What happened? Leinster was no minor writer like several in this anthology, after all: Rick Raphael, Robert Ernest Gilbert, Wyman Guin, some others. All of them wrote well, to be sure—but Leinster published more novels than they did short stories. He might have published more novels than all of their short stories put together. And his total output, even leaving aside the many westerns and mystery stories he wrote under his real name of Will Jenkins, would have buried them. Would have buried most authors, in fact, major or minor.

Part of it, I think, was that the loose human conglomeration you might call "the science fiction community" was always fairly lukewarm about him. His career in science fiction spanned half a century, in the course of which he was published by many book publishers and appeared in almost all the principal magazines. Yet, during his lifetime, he only won a major science fiction award once—the Hugo award for best novelette in 1956, for "Exploration Team." In fact, he only received one other nomination for the Hugo: his novel The Pirates of Zan made the final list in 1960 (losing, not surprisingly, to Heinlein's Starship Troopers). He was never nominated once for the Nebula award.
 

To be sure, the major SF awards like all such awards are notoriously subject to the popularity of the recipient with the relatively small numbers of people who cast the votes. And since Leinster paid no attention to them—he rarely if ever attended a science fiction convention, and had very little contact with other science fiction writers—it's not surprising that they tended to ignore him in return.

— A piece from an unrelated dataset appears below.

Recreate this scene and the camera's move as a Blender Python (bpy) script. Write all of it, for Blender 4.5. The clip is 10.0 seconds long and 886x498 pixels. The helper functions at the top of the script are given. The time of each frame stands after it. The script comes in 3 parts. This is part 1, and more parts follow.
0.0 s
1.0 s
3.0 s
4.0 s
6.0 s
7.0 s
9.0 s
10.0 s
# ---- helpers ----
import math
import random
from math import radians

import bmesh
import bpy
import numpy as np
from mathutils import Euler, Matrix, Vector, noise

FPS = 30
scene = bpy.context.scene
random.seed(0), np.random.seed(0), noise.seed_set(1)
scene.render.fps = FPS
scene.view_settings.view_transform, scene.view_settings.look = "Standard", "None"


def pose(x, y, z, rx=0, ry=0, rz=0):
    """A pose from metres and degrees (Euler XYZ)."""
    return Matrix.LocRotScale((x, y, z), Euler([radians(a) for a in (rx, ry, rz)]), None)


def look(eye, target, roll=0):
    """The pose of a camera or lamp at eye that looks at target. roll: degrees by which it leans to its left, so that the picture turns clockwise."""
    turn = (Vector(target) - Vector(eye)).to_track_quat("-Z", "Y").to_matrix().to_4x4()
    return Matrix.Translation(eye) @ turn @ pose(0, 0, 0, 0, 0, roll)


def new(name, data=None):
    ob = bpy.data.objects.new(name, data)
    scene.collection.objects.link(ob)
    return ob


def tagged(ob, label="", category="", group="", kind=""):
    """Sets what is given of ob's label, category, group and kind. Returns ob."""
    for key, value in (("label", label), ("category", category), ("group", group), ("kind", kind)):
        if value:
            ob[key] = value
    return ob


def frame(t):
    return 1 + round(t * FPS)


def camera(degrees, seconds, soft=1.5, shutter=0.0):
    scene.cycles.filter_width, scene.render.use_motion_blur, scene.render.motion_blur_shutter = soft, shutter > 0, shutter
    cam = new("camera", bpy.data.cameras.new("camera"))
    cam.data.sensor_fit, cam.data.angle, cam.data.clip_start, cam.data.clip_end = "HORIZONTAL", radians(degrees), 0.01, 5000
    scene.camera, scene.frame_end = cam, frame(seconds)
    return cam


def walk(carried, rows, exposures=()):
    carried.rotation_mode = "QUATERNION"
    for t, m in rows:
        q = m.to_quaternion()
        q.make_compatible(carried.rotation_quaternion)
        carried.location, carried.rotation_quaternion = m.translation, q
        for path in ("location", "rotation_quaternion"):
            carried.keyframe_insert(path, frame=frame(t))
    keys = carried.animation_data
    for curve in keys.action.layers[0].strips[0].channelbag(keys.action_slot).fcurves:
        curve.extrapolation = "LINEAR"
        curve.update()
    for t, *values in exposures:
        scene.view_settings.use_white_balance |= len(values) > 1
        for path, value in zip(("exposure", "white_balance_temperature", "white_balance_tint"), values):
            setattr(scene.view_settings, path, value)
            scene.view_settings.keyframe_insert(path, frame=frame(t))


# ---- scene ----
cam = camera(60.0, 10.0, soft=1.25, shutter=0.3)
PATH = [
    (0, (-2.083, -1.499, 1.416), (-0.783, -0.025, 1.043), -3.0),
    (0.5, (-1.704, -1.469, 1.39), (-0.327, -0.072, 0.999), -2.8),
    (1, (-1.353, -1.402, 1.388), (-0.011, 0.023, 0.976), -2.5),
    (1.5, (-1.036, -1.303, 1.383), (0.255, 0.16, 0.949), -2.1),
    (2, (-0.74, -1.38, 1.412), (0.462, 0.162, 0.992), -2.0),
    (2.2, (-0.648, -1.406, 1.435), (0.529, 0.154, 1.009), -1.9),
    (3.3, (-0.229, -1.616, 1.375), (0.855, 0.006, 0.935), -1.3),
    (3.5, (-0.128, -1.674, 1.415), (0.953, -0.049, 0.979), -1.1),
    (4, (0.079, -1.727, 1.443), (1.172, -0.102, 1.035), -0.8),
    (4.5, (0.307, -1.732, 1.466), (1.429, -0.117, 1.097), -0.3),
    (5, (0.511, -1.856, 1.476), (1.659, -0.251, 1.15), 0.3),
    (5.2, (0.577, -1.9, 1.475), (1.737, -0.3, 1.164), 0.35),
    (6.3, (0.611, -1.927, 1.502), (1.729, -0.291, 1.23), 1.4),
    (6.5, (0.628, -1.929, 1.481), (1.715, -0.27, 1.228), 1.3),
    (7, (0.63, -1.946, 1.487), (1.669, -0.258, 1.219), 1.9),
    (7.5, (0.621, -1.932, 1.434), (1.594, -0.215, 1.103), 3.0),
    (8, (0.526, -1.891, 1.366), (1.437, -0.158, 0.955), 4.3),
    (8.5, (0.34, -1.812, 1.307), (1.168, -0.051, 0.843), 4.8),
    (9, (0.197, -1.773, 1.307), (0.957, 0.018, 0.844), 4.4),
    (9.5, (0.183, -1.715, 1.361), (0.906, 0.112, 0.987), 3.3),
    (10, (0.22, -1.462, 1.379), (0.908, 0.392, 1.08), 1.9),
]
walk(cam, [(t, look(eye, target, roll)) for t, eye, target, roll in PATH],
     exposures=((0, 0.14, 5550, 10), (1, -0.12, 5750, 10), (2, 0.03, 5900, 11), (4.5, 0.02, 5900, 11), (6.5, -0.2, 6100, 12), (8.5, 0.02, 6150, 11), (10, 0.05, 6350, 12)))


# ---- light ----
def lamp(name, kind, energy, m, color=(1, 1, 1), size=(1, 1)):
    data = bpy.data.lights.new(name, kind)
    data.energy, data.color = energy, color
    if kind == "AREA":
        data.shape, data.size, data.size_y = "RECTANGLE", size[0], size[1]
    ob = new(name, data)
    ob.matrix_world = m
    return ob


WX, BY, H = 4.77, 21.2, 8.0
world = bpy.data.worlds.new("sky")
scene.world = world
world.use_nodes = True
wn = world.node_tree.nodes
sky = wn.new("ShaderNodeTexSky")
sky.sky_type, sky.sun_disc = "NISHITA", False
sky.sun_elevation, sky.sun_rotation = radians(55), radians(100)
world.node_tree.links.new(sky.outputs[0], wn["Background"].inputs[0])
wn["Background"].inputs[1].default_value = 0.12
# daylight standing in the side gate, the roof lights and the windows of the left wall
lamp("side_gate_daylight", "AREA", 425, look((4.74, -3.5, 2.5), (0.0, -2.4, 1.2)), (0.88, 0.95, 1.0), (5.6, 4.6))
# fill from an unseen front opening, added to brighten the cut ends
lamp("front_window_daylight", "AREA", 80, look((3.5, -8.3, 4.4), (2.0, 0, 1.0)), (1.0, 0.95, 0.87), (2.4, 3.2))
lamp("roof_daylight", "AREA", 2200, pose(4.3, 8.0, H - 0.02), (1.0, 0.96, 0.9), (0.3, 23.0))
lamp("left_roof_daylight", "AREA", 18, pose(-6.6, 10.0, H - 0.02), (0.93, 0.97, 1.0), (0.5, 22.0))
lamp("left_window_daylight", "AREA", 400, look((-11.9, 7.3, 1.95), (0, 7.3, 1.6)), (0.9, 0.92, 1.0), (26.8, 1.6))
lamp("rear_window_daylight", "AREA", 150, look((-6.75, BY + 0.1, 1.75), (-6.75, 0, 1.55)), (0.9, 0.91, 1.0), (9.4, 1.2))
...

But there's more to it, I think, than just personal distance. The key is that famous old saw: "Familiarity breeds contempt." Leinster was there at the creation of science fiction—and he created much of it himself. Name any of the now-recognized subgenres or themes of science fiction and trace them back in time . . . and, as often as not, you will discover that Murray Leinster laid the foundations.

First contact? The name itself comes from a Murray Leinster story.
 

Alternate history? He published the time-travel story "The Runaway Skyscraper" in Argosy magazine in the year 1919—a year before my father was born. Ironically enough, for a man who was almost never recognized by the awards, the Sidewise Award which is today given out at the annual Hugo ceremony for the best alternate histories of the year . . . was named after Leinster's story "Sidewise in Time," first published seventy years ago.

I could go and on, but I won't bother. Granted, Leinster was never a dazzling writer. His prose is journeyman at best, he was repetitive in his longer works, he recycled plots shamelessly—no fewer than six of his novels are essentially Die Hard in Space with the serial numbers filed off—and he wrote a lot of stuff that can only be described as dreck. I know. I've read almost everything he wrote. I edited a reissue of the complete works of James H. Schmitz and never had to hold my nose once. I wouldn't even think of doing the same with Leinster. Still, I could fill twice as many volumes with good Leinster than I could with Schmitz, simply because he wrote so much more.
 

And that's what Leinster was, in the end. An indefatigable storyteller, often a superb one, and the writer who, more than anyone, created science fiction as a viable and separate genre in the first place. So have some respect. If we still worshipped our ancestors and kept their shrunken heads over the hearth, Murray Leinster's would be the one in the center.